** PROVIDED DATA **
(begin)

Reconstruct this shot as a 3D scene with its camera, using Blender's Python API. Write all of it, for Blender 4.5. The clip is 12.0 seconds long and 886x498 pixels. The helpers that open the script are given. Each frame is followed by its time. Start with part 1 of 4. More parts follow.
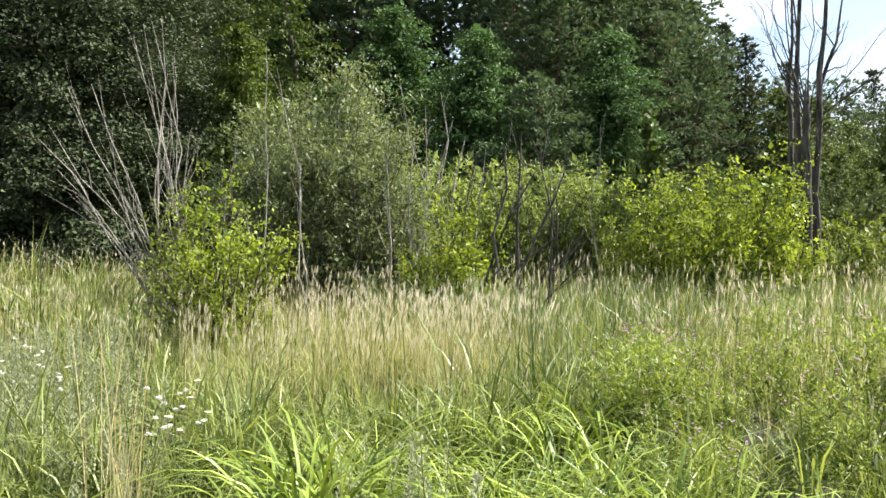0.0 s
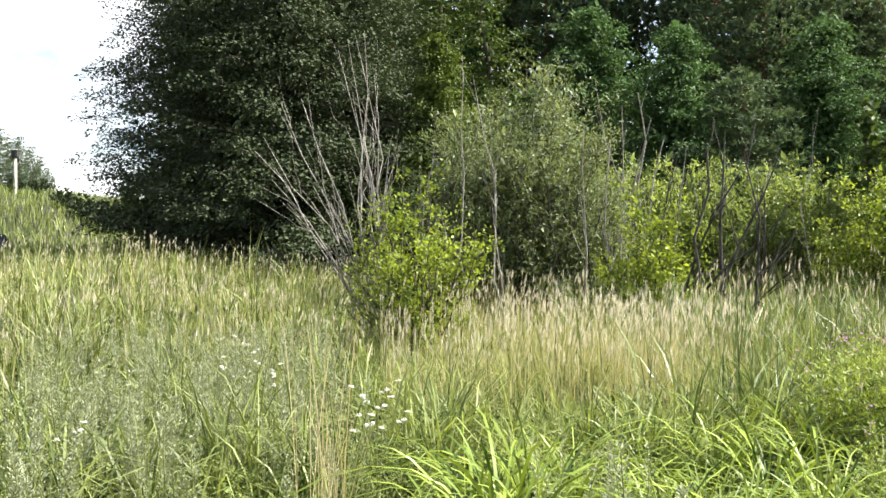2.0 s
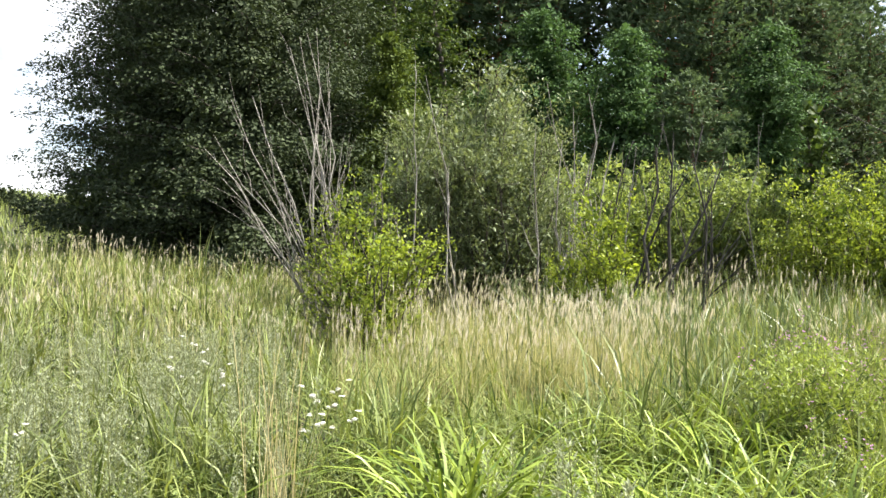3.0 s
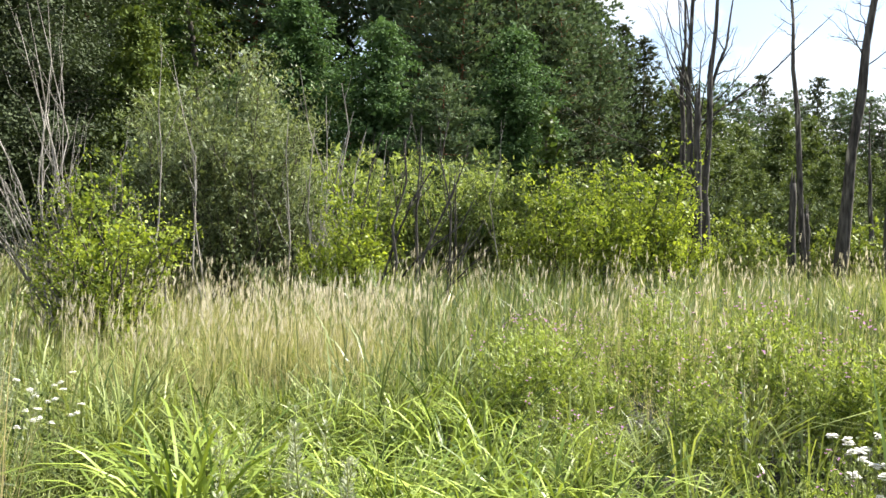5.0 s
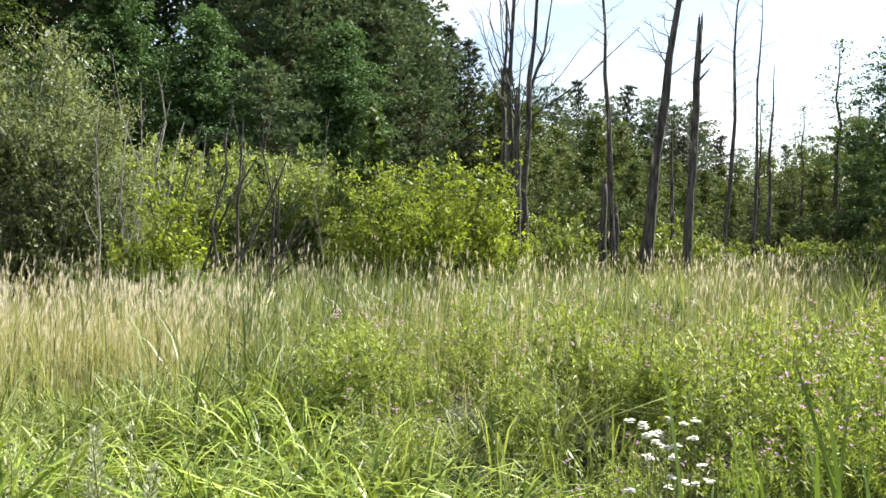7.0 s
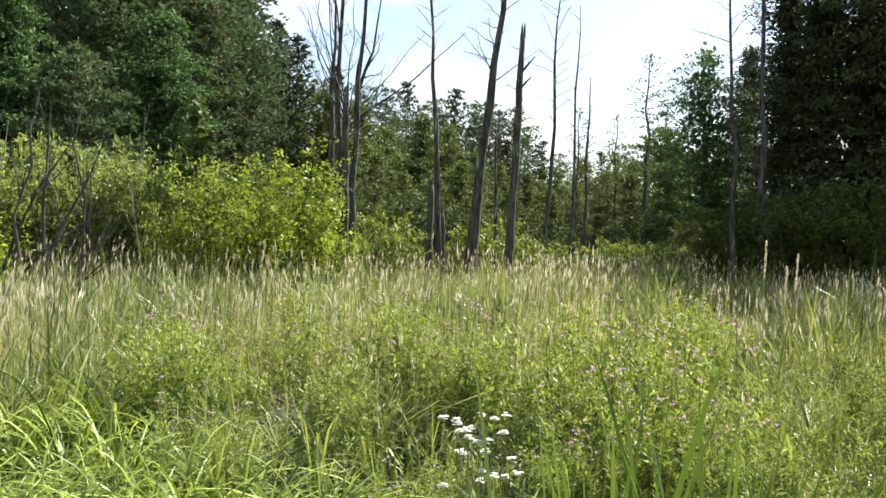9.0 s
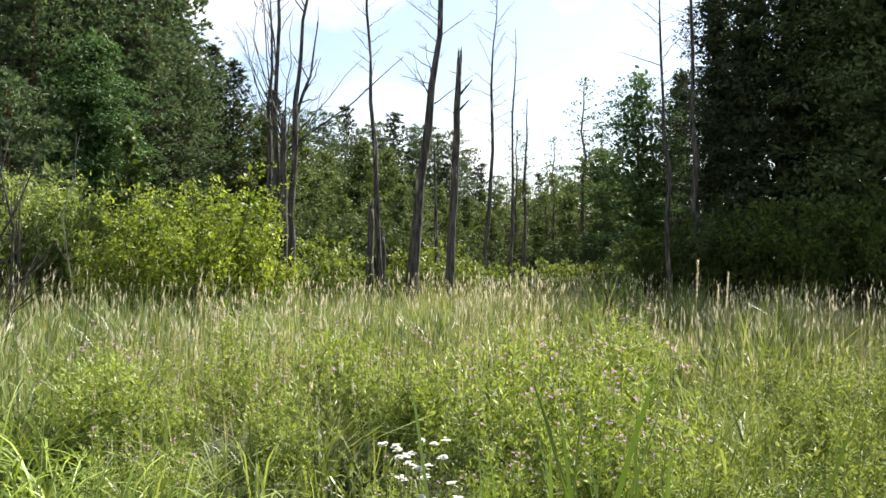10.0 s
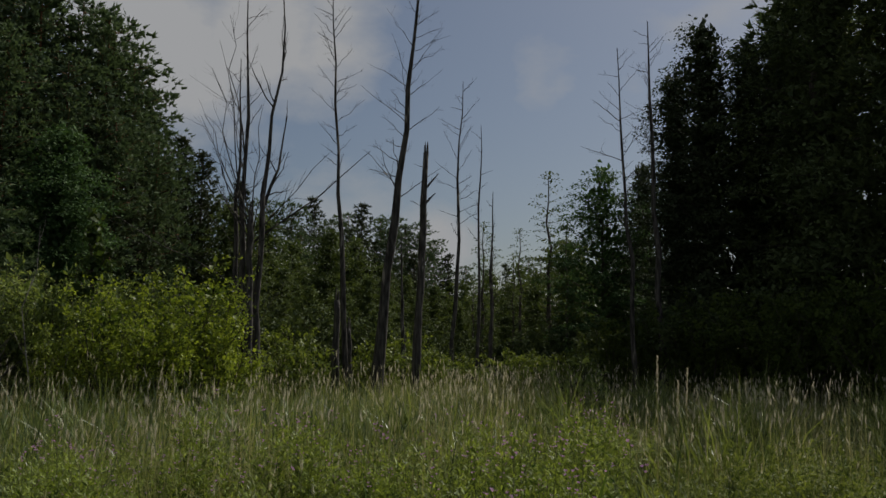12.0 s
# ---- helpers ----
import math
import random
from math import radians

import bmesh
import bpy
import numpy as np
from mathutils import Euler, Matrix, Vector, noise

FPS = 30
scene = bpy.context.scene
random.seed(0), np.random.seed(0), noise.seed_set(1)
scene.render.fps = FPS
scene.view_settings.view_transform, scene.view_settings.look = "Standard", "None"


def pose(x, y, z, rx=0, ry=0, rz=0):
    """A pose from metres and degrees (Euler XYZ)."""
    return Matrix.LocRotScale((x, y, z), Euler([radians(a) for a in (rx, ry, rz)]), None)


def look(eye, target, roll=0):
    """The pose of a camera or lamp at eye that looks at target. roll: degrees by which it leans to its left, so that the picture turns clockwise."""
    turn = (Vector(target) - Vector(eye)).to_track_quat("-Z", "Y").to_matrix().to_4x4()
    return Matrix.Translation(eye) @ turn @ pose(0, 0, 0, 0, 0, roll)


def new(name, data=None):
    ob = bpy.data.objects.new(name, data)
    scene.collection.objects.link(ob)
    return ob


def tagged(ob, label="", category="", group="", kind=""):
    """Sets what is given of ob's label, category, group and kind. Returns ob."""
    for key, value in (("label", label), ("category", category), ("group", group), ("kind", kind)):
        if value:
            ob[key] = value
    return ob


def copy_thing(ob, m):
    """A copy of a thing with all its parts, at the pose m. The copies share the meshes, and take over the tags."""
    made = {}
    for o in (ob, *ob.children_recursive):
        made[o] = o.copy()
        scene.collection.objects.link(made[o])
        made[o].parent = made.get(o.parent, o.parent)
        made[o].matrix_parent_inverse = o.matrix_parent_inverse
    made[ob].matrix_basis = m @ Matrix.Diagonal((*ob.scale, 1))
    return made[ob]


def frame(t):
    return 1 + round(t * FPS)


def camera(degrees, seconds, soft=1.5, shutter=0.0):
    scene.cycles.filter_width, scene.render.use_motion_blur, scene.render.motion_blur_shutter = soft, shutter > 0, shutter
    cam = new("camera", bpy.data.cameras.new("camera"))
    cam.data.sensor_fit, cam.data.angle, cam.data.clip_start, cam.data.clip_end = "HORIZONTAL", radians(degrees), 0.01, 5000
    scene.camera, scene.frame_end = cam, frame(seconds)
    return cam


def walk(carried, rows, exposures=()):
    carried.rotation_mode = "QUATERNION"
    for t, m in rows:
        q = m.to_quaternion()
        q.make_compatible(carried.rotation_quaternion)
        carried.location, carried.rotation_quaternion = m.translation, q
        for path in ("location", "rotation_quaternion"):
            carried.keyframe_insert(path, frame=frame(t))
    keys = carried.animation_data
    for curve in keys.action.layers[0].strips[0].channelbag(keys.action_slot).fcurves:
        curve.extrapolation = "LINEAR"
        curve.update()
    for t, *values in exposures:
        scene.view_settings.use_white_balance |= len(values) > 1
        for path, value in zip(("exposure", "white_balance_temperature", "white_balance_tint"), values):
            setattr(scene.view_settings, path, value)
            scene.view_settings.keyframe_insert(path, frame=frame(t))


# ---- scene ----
cam = camera(54.0, 12.0, soft=1.5)
PATH = [
    (0, pose(-0.011, 0.022, 1.646, 89.40, -0.00, 0.00)),
    (0.5, pose(-0.015, 0.030, 1.645, 89.39, 0.08, 4.41)),
    (1, pose(-0.020, 0.039, 1.644, 89.52, 0.17, 9.20)),
    (1.5, pose(-0.024, 0.047, 1.643, 89.58, 0.17, 12.11)),
    (2, pose(-0.025, 0.054, 1.642, 89.71, 0.20, 12.75)),
    (2.5, pose(-0.024, 0.059, 1.641, 89.78, 0.14, 12.04)),
    (2.7, pose(-0.023, 0.059, 1.640, 89.77, 0.10, 11.24)),
    (4.5, pose(0.083, 0.008, 1.620, 89.32, -0.31, -2.02)),
    (5, pose(0.099, 0.009, 1.621, 89.05, -0.62, -6.14)),
    (5.5, pose(0.112, 0.011, 1.622, 88.86, -0.49, -9.20)),
    (6, pose(0.125, 0.014, 1.620, 88.83, -0.54, -12.04)),
    (6.5, pose(0.136, 0.018, 1.617, 88.96, -0.78, -14.40)),
    (7, pose(0.145, 0.022, 1.614, 88.98, -1.06, -17.49)),
    (9, pose(0.184, 0.006, 1.615, 89.20, -1.66, -28.70)),
    (9.5, pose(0.187, -0.003, 1.620, 89.75, -1.38, -30.78)),
    (10, pose(0.190, -0.019, 1.628, 90.76, -0.64, -32.56)),
    (10.5, pose(0.193, -0.042, 1.639, 92.40, -0.24, -33.05)),
    (11, pose(0.194, -0.065, 1.652, 93.80, -0.88, -34.17)),
    (11.5, pose(0.194, -0.082, 1.663, 95.22, -0.42, -34.94)),
    (12, pose(0.192, -0.090, 1.670, 96.69, -0.56, -34.67)),
]
walk(cam, PATH, [(0, 1.8), (2.0, 1.87), (4.5, 1.86), (7.0, 1.78), (9.5, 1.66), (10.5, 1.48), (11.0, 0.98), (11.3, 0.66), (11.5, 0.34), (12.0, -0.6)])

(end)

** WHAT YOU HAVE TO DO **
Extract the full listing exactly, with the pictures left out.

** SOLUTION FOR THIS TASK **
Reconstruct this shot as a 3D scene with its camera, using Blender's Python API. Write all of it, for Blender 4.5. The clip is 12.0 seconds long and 886x498 pixels. The helpers that open the script are given. Each frame is followed by its time. Start with part 1 of 4. More parts follow.
0.0 s
2.0 s
3.0 s
5.0 s
7.0 s
9.0 s
10.0 s
12.0 s
# ---- helpers ----
import math
import random
from math import radians

import bmesh
import bpy
import numpy as np
from mathutils import Euler, Matrix, Vector, noise

FPS = 30
scene = bpy.context.scene
random.seed(0), np.random.seed(0), noise.seed_set(1)
scene.render.fps = FPS
scene.view_settings.view_transform, scene.view_settings.look = "Standard", "None"


def pose(x, y, z, rx=0, ry=0, rz=0):
    """A pose from metres and degrees (Euler XYZ)."""
    return Matrix.LocRotScale((x, y, z), Euler([radians(a) for a in (rx, ry, rz)]), None)


def look(eye, target, roll=0):
    """The pose of a camera or lamp at eye that looks at target. roll: degrees by which it leans to its left, so that the picture turns clockwise."""
    turn = (Vector(target) - Vector(eye)).to_track_quat("-Z", "Y").to_matrix().to_4x4()
    return Matrix.Translation(eye) @ turn @ pose(0, 0, 0, 0, 0, roll)


def new(name, data=None):
    ob = bpy.data.objects.new(name, data)
    scene.collection.objects.link(ob)
    return ob


def tagged(ob, label="", category="", group="", kind=""):
    """Sets what is given of ob's label, category, group and kind. Returns ob."""
    for key, value in (("label", label), ("category", category), ("group", group), ("kind", kind)):
        if value:
            ob[key] = value
    return ob


def copy_thing(ob, m):
    """A copy of a thing with all its parts, at the pose m. The copies share the meshes, and take over the tags."""
    made = {}
    for o in (ob, *ob.children_recursive):
        made[o] = o.copy()
        scene.collection.objects.link(made[o])
        made[o].parent = made.get(o.parent, o.parent)
        made[o].matrix_parent_inverse = o.matrix_parent_inverse
    made[ob].matrix_basis = m @ Matrix.Diagonal((*ob.scale, 1))
    return made[ob]


def frame(t):
    return 1 + round(t * FPS)


def camera(degrees, seconds, soft=1.5, shutter=0.0):
    scene.cycles.filter_width, scene.render.use_motion_blur, scene.render.motion_blur_shutter = soft, shutter > 0, shutter
    cam = new("camera", bpy.data.cameras.new("camera"))
    cam.data.sensor_fit, cam.data.angle, cam.data.clip_start, cam.data.clip_end = "HORIZONTAL", radians(degrees), 0.01, 5000
    scene.camera, scene.frame_end = cam, frame(seconds)
    return cam


def walk(carried, rows, exposures=()):
    carried.rotation_mode = "QUATERNION"
    for t, m in rows:
        q = m.to_quaternion()
        q.make_compatible(carried.rotation_quaternion)
        carried.location, carried.rotation_quaternion = m.translation, q
        for path in ("location", "rotation_quaternion"):
            carried.keyframe_insert(path, frame=frame(t))
    keys = carried.animation_data
    for curve in keys.action.layers[0].strips[0].channelbag(keys.action_slot).fcurves:
        curve.extrapolation = "LINEAR"
        curve.update()
    for t, *values in exposures:
        scene.view_settings.use_white_balance |= len(values) > 1
        for path, value in zip(("exposure", "white_balance_temperature", "white_balance_tint"), values):
            setattr(scene.view_settings, path, value)
            scene.view_settings.keyframe_insert(path, frame=frame(t))


# ---- scene ----
cam = camera(54.0, 12.0, soft=1.5)
PATH = [
    (0, pose(-0.011, 0.022, 1.646, 89.40, -0.00, 0.00)),
    (0.5, pose(-0.015, 0.030, 1.645, 89.39, 0.08, 4.41)),
    (1, pose(-0.020, 0.039, 1.644, 89.52, 0.17, 9.20)),
    (1.5, pose(-0.024, 0.047, 1.643, 89.58, 0.17, 12.11)),
    (2, pose(-0.025, 0.054, 1.642, 89.71, 0.20, 12.75)),
    (2.5, pose(-0.024, 0.059, 1.641, 89.78, 0.14, 12.04)),
    (2.7, pose(-0.023, 0.059, 1.640, 89.77, 0.10, 11.24)),
    (4.5, pose(0.083, 0.008, 1.620, 89.32, -0.31, -2.02)),
    (5, pose(0.099, 0.009, 1.621, 89.05, -0.62, -6.14)),
    (5.5, pose(0.112, 0.011, 1.622, 88.86, -0.49, -9.20)),
    (6, pose(0.125, 0.014, 1.620, 88.83, -0.54, -12.04)),
    (6.5, pose(0.136, 0.018, 1.617, 88.96, -0.78, -14.40)),
    (7, pose(0.145, 0.022, 1.614, 88.98, -1.06, -17.49)),
    (9, pose(0.184, 0.006, 1.615, 89.20, -1.66, -28.70)),
    (9.5, pose(0.187, -0.003, 1.620, 89.75, -1.38, -30.78)),
    (10, pose(0.190, -0.019, 1.628, 90.76, -0.64, -32.56)),
    (10.5, pose(0.193, -0.042, 1.639, 92.40, -0.24, -33.05)),
    (11, pose(0.194, -0.065, 1.652, 93.80, -0.88, -34.17)),
    (11.5, pose(0.194, -0.082, 1.663, 95.22, -0.42, -34.94)),
    (12, pose(0.192, -0.090, 1.670, 96.69, -0.56, -34.67)),
]
walk(cam, PATH, [(0, 1.8), (2.0, 1.87), (4.5, 1.86), (7.0, 1.78), (9.5, 1.66), (10.5, 1.48), (11.0, 0.98), (11.3, 0.66), (11.5, 0.34), (12.0, -0.6)])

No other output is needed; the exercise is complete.